You think Howard wasn't on cloud nine after he helped his new team beat his old team? You think Gus Frerotte wasn't the happiest man in Michigan after completing 21 of 32 passes for 280 yards, one touchdown, no interceptions, and no concrete wall mishaps? Said Howard: "I told Gus after our Saturday night meeting, 'Now calm down. I know they screwed you. You're excited, I'm excited for the same reasons. You're going to be great tomorrow.' "
They both were. Howard's 68-yard punt return for a touchdown put the Lions ahead to stay, 17-10. Fabulous as he was on such a huge play, it's crazy for Howard to influence this game more than Stephen Davis.
Davis was so under-utilized, I wondered if he was sick. Or hurt. "Felt better today than I have in weeks," he said.
There was nothing wrong with him when he was handed the ball, as evidenced by 12 carries for 51 yards. He just didn't get the ball. Did he understand why? Of course not. Nobody did. Not only that, but Davis offered the most on-point analysis after the game. Asked about Detroit's ornery defensive line, the one that made Brad Johnson's life miserable, Davis said, "Their defensive linemen are really quick. . . . But when we were running at them, we were making yards." Absolutely correct. The best way to nullify linemen buzzing all over the place is to attack them with smash-mouth football, which is what this line and Davis have done well several times this season.
Now, I don't want to start throwing haymakers at Norv Turner about his play-calling because it's been a 9.9999999 on a 10-point scale all season. I can't imagine who in the NFL might be better. Whatever criticisms we might have of Turner, offensive game plan/play-calling isn't one of them. But the help Johnson needed Sunday wasn't from his line, it was from the running game. Turner second-guessed himself afterward when he said that not running the ball enough is "probably one of the things I'll look at."
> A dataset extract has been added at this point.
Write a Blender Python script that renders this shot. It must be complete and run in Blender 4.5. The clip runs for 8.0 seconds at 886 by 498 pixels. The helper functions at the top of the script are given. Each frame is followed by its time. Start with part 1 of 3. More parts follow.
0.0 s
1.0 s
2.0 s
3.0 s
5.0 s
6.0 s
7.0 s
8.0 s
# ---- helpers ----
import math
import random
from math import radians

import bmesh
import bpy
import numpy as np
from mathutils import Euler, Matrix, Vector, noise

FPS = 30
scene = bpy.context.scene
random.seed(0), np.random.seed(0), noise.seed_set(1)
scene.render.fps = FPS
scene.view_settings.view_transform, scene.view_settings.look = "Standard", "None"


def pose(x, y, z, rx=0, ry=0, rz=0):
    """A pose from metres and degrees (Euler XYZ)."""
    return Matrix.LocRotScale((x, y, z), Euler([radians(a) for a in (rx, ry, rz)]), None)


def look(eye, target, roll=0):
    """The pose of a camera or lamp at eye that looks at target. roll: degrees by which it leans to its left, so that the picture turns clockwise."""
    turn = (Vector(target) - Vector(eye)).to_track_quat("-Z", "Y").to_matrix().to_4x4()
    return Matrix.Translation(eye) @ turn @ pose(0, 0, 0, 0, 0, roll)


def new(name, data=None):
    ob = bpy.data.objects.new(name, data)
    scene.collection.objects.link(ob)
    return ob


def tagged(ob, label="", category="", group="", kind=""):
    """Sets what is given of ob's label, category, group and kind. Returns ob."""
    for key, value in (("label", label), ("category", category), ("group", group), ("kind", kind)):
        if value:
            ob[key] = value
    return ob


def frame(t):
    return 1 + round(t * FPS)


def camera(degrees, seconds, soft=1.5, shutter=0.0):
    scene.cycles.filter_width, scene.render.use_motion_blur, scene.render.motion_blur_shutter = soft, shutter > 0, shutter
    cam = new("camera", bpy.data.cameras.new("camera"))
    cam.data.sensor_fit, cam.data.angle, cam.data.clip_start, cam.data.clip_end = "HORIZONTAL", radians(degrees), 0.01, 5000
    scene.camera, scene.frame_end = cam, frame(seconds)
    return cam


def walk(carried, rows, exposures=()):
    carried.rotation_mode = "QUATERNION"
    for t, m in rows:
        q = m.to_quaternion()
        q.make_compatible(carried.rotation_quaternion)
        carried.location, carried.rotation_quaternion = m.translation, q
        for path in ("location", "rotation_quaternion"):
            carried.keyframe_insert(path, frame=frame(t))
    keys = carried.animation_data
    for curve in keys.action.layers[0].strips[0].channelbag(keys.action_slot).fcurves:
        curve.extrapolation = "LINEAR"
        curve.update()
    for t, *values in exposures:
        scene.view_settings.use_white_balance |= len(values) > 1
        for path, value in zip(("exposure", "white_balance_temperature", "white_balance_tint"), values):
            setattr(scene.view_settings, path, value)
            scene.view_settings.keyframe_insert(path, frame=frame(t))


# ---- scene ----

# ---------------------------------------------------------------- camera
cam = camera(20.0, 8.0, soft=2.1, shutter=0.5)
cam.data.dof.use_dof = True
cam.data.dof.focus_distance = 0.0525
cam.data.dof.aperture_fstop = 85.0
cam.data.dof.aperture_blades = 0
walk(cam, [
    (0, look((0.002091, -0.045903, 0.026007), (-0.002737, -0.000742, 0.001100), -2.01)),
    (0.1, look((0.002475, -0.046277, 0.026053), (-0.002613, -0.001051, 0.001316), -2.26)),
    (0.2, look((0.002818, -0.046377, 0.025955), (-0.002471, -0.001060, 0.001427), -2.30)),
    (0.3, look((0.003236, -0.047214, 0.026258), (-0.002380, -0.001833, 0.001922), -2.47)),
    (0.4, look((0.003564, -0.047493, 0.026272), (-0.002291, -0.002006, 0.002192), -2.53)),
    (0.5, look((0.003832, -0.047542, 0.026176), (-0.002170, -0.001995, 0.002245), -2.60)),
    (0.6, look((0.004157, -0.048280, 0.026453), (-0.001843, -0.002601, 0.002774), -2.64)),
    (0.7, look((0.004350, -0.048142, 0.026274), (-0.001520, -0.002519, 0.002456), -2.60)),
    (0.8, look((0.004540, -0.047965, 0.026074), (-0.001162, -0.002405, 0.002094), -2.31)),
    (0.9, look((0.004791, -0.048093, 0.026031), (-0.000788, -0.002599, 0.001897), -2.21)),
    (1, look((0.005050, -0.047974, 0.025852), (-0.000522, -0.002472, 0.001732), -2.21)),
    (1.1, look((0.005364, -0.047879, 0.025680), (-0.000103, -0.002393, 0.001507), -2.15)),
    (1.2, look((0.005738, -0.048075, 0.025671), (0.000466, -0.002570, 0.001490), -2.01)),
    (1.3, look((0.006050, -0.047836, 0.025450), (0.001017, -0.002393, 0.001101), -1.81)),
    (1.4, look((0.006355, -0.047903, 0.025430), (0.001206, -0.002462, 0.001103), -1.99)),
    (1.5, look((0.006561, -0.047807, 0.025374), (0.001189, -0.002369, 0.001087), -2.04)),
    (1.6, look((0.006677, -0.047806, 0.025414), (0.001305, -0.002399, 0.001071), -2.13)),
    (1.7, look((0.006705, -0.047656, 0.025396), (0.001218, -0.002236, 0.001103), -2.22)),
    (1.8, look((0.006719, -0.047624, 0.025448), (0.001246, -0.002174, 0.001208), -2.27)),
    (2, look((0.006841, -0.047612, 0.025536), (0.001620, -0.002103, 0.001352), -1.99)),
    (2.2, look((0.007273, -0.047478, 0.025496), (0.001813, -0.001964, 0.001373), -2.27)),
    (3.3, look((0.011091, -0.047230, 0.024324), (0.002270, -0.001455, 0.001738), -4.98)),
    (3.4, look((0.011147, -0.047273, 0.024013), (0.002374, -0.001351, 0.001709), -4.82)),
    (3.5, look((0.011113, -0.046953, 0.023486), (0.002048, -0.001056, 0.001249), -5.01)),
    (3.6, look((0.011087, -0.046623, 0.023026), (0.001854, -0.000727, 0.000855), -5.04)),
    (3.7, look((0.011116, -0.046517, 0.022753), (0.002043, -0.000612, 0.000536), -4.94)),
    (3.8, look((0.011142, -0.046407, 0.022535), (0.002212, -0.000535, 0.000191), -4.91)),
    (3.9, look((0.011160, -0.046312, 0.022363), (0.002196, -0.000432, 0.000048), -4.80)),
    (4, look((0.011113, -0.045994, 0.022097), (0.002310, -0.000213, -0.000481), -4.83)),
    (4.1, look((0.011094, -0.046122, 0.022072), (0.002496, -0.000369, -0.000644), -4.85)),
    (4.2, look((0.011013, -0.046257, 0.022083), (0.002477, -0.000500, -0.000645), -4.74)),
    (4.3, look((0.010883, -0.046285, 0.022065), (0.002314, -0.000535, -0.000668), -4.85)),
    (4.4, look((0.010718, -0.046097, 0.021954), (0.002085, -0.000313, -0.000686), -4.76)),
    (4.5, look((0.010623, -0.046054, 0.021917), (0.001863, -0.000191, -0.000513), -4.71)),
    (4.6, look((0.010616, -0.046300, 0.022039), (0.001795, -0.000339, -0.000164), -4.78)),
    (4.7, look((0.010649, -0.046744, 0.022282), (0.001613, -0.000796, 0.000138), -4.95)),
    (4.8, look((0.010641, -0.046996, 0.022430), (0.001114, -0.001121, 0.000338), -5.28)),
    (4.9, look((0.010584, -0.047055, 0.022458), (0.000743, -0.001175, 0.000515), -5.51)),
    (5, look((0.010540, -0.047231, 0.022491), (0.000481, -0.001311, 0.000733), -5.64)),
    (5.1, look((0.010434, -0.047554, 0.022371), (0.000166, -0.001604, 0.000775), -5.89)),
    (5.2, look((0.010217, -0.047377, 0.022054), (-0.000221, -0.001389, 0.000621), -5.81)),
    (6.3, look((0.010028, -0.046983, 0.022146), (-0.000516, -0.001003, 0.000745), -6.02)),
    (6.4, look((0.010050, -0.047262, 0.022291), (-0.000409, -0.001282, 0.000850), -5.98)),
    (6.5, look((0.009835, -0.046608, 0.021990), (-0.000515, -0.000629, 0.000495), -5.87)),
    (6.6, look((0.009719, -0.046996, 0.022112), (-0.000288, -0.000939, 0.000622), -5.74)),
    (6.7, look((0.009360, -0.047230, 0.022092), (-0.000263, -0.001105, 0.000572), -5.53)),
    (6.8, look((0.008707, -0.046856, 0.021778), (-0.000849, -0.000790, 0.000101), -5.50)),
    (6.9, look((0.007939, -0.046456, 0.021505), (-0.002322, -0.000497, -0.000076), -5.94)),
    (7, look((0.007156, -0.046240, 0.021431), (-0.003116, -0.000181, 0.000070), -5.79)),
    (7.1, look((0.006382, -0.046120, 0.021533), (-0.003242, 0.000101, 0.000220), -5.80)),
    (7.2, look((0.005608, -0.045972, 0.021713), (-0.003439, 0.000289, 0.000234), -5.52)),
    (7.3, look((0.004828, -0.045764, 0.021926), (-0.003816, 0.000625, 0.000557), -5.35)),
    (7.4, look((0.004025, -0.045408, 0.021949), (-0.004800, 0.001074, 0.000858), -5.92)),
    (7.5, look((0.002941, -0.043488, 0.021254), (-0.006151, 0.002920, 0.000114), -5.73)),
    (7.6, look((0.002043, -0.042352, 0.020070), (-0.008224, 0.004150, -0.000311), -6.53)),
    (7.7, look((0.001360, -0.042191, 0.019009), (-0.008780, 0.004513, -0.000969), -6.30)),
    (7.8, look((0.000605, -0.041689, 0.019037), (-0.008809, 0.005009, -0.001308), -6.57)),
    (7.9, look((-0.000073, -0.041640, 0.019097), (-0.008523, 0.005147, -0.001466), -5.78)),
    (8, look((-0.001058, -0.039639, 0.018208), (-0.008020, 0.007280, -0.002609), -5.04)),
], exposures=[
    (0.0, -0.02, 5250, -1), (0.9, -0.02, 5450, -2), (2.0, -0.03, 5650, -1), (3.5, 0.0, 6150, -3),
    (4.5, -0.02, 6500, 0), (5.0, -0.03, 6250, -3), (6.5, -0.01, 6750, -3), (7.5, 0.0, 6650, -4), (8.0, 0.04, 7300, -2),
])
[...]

With the running game kept under wraps and Johnson not throwing with the accuracy he has most of the season, the offense wasn't scaring the Lions. That's not good news because the Lions were playing a pair of backup cornerbacks and the Redskins' passing game still couldn't take advantage of the situation. Was the officiating mistake that turned a Redskins touchdown into a field goal in the first quarter a bad sign? Maybe. But so was the fact that Johnson's pass should have been picked off by Mark Carrier anyway. Then it would have been zero points instead of three. Johnson wasn't pitching one of those perfect games (as he did earlier this season) that mandates a team keep throwing the ball every down. Take the second series of the game, for example. After keeping the ball for 14 plays and 8 minutes 38 seconds on their first drive, the Redskins got the ball right back and had the chance to start really leaning on the Lions' defense. Instead, Johnson threw incomplete on first down, then threw an interception on second down. Davis didn't get a whiff.
The guy who had the great game was Michael Westbrook, who caught five passes for 108 yards (one touchdown) and was robbed of another touchdown by a crazy replay reversal in the fourth quarter. Even Westbrook's fumble in the final period is forgivable. Noted sports physicians have expressed surprise that Westbrook is able to play at all with his wrist in a cast. He's giving what he can, which is a lot. And he also expressed the frustration I'd like to see coming from more folks on this team.
"We can't win playing stupid football," he said. "My fumble didn't help. Brad's interception didn't help. It's all of us. We were sacking Gus, but we weren't hitting him. He was never rattled. We didn't rattle him. We made him look like Joe Montana out there. And how many penalties did we have?"
Told the number was 14, Westbrook said, "What? I've never seen that many flags on one team in a game . . . not since college. . . . Fourteen penalties is ridiculous."
The Redskins' inability to put together a good game against a worthy opponent is growing fairly ridiculous, too, and they've got precious little time to do anything about it, with tougher opponents on deck.